After that, Kristofferson realises his own redundancy and disappears, leaving a glassy, anonymous announcer’s voices: “Ladies and gentleman…Esther Hoffmann Howard.” This is a terrible betrayal of the one line that everyone remembers from the Cukor originals, since in the hands of Garland in particular, the line becomes not just a gesture of defiance but also a renewal of life, a Hollywood Bodhisattva – make way for the young (even if, like Garland, they are thirty-two). Now it becomes as unattributable that it might as well be electronically generated; and there she is, Esther, alone in the spotlight, weeping her way through the first song (particularly on its final three lines) before gathering her strength – it really couldn’t be anyone else’s – to sing the song Mr Howard sang at the beginning of the record, turning it round, and finally relenting to rock, at which latter Streisand is the very essence of unconvincing. “Are you watching me now?” she cries out repeatedly at song’s end – and one is left with the indelible feeling that this is all she wanted to achieve with this film; for people to watch her, and only her.

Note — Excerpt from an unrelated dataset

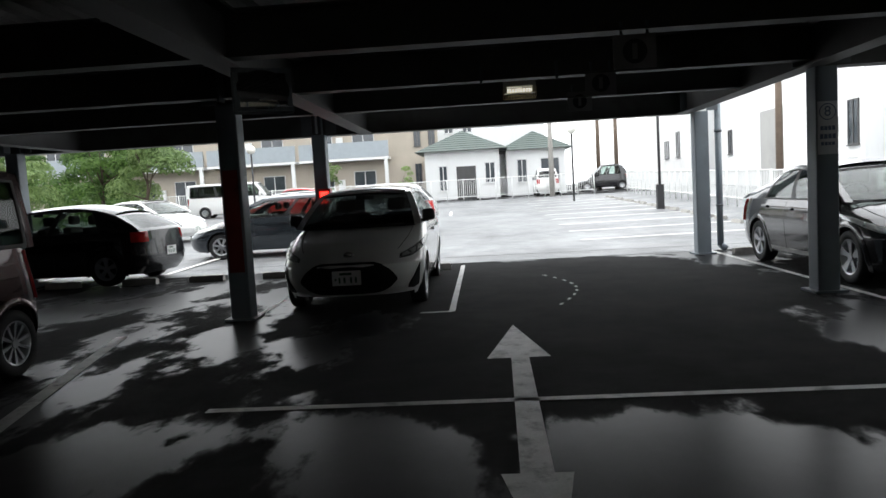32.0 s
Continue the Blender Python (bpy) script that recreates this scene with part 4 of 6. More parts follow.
make_car("minivan", "pearl white tall minivan with chrome barred grille parked nose out", SILVER_WHITE, (-4.95, 9.6, 0), -90.5,
         L=4.70, W=1.735, H=1.84, wb=2.85, fo=0.92, r=0.315, belt=1.12, z0=0.2,
         front=[(0.2, 0.10), (0.3, 0.03), (0.5, 0.0), (0.7, 0.012), (0.86, 0.04), (0.95, 0.11), (1.01, 0.26), (1.07, 0.46), (1.12, 0.66)], lamp_exp=7, cowl=0.67, rf=1.62, rr=0.12, dd=0.03, roofw=0.80, crown=0.05, rdrop=0.05, nose=0.5, nexp=2.9,
         rear=[(0.2, 0.1), (0.32, 0.01), (0.5, 0.0), (1.12, 0.03)], wprof=[(0.2, 0.95), (0.35, 0.985), (0.6, 1.0), (0.9, 0.99), (1.12, 0.955)],
         lamps=([(0.325, 0.70), (0.5, 0.705), (0.7, 0.755), (0.9, 0.825), (1.06, 0.92)], [(0.335, 0.845), (0.5, 0.885), (0.7, 0.925), (0.9, 0.955), (1.06, 0.97)]), amber=False, bezel=LAMP_BEZEL,
         grille_q=([(-0.245, 0.34), (0, 0.33), (0.245, 0.34)], [(-0.32, 0.85), (-0.16, 0.875), (0, 0.885), (0.16, 0.875), (0.32, 0.85)], 6, DARK_CHROME, 0.024),
         shapes=(("trim_strip", [(-0.34, 0.835), (-0.16, 0.86), (0, 0.87), (0.16, 0.86), (0.34, 0.835)], [(-0.34, 0.86), (-0.16, 0.888), (0, 0.90), (0.16, 0.888), (0.34, 0.86)], 0.022, CHROME, False),
                 ("lower_grille", [(-0.66, 0.225), (0, 0.215), (0.66, 0.225)], [(-0.70, 0.295), (-0.3, 0.325), (0, 0.33), (0.3, 0.325), (0.70, 0.295)], 0.007, GRILLE, False)),
         hood=[(0.34, 0.90), (0.47, 0.99), (0.56, 1.05), (0.62, 1.115)],
         head=None, grille=None, intake=None, fogs=(0.80, 0.93, 0.26, 0.36), plate=("white", 0.45), doors=(0.62, -0.42), handles=((-0.22, 0.98), (-0.60, 0.98)),
         windows=((0.0, 0.10), (0.14, 0.36), (0.39, 0.66, DARKGLASS), (0.69, 0.97, DARKGLASS)), rim="ten", tailp=(0.80, 0.985, 0.70, 1.11), glass_rear=DARKGLASS, badge=0.83, rear_seats=3, mirrors="black")
make_car("kei_car", "rounded white kei car with roof rails and a yellow plate", WHITE_CAR, (-7.72, 9.62, 0), -90,
         L=3.4, W=1.475, H=1.53, wb=2.49, fo=0.52, r=0.275, belt=0.95, front=[(0.19, 0.08), (0.3, 0.02), (0.5, 0.0), (0.70, 0.02), (0.80, 0.07), (0.86, 0.17), (0.91, 0.38), (0.95, 0.62)], cowl=0.66, rf=1.14, rr=0.2, dd=0.06, roofw=0.84, rdrop=0.03, nose=0.40, nexp=2.9,
         lamps=([(0.50 + 0.115 * -math.cos(math.pi * k / 10), 0.71 - 0.10 * math.sin(math.pi * k / 10)) for k in range(11)], [(0.50 + 0.115 * -math.cos(math.pi * k / 10), 0.712 + 0.10 * math.sin(math.pi * k / 10)) for k in range(11)]), amber=False,
         shapes=(("grille", [(-0.17, 0.625), (0, 0.62), (0.17, 0.625)], [(-0.18, 0.67), (0, 0.675), (0.18, 0.67)], 0.010, GRILLE, False), ("air_intake", [(-0.30, 0.29), (0, 0.28), (0.30, 0.29)], [(-0.33, 0.41), (0, 0.43), (0.33, 0.41)], 0.008, GRILLE, False)),
         hood=[(0.42, 0.80), (0.50, 0.88), (0.56, 0.945)],
         head=None, grille=None, intake=None, plate=("yellow", 0.40), doors=(0.5, -0.42), handles=((-0.28, 0.80), (-1.1, 0.8)), windows=((0.07, 0.43), (0.47, 0.74), (0.78, 0.94)), rim="steel", rails=True, badge=0.70, glass_rear=CARGLASS)
make_car("suv", "black compact sport utility vehicle with alloy wheels beside the wall", NAVY_CAR, (-10.42, 9.72, 0), -90,
         L=4.48, W=1.85, H=1.60, wb=2.68, fo=0.88, r=0.35, belt=1.04, z0=0.22, front=one_box(1.04, 0.84, 1.12, 0.07), cowl=1.12, rf=1.95, rr=0.62, dd=0.18, roofw=0.70, rdrop=0.14, nose=0.6, nexp=2.8,
         lamps=([(0.33, 0.72), (0.5, 0.695), (0.7, 0.72), (0.92, 0.775)], [(0.33, 0.785), (0.5, 0.795), (0.7, 0.81), (0.92, 0.82)]), amber=False, bezel=LAMP_BEZEL,
         shapes=(("side_intake", [(0.36, 0.28), (0.5, 0.27), (0.72, 0.31)], [(0.34, 0.50), (0.5, 0.50), (0.72, 0.44)], 0.008, GRILLE, True), ("trim_strip", [(-0.30, 0.255), (0, 0.25), (0.30, 0.255)], [(-0.30, 0.275), (0, 0.27), (0.30, 0.275)], 0.014, ALLOY, False)),
         hood=[(0.36, 0.86), (0.5, 0.95), (0.60, 1.03)], badge=0.70,
         head=None, grille=(0.44, 0.40, 0.80, 18, DARK_CHROME), upright=True, intake=(0.5, 0.27, 0.36), plate=("white", 0.50), doors=(0.55, -0.45), handles=((-0.3, 0.90), (-1.2, 0.92)), windows=((0.10, 0.42), (0.45, 0.72), (0.75, 0.9)), rim="five", rails=True, glass_side=DARKGLASS, glass_rear=DARKGLASS, chrome=())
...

The sequence fades into a quick reprise of “Evergreen,” this time with the equally inaudible ghost of Kristofferson mumbling in the background. The song ends. “Holy Moses!” sighs an exhausted but sated Kristofferson. “Ah!” Streisand retorts. The film is as muddy and ambiguous as that. It was a huge hit (out-grossing both Cukor films), as was the album – hence its inclusion here – but as a home-movie exercise in ego massaging it makes me wonder, looking at the front cover, whether these people are really Fozzie Bear and Miss Piggy, and marvel at how much more real the Muppets are than this attempted indentation of the Streisand brand on our inner eyelids.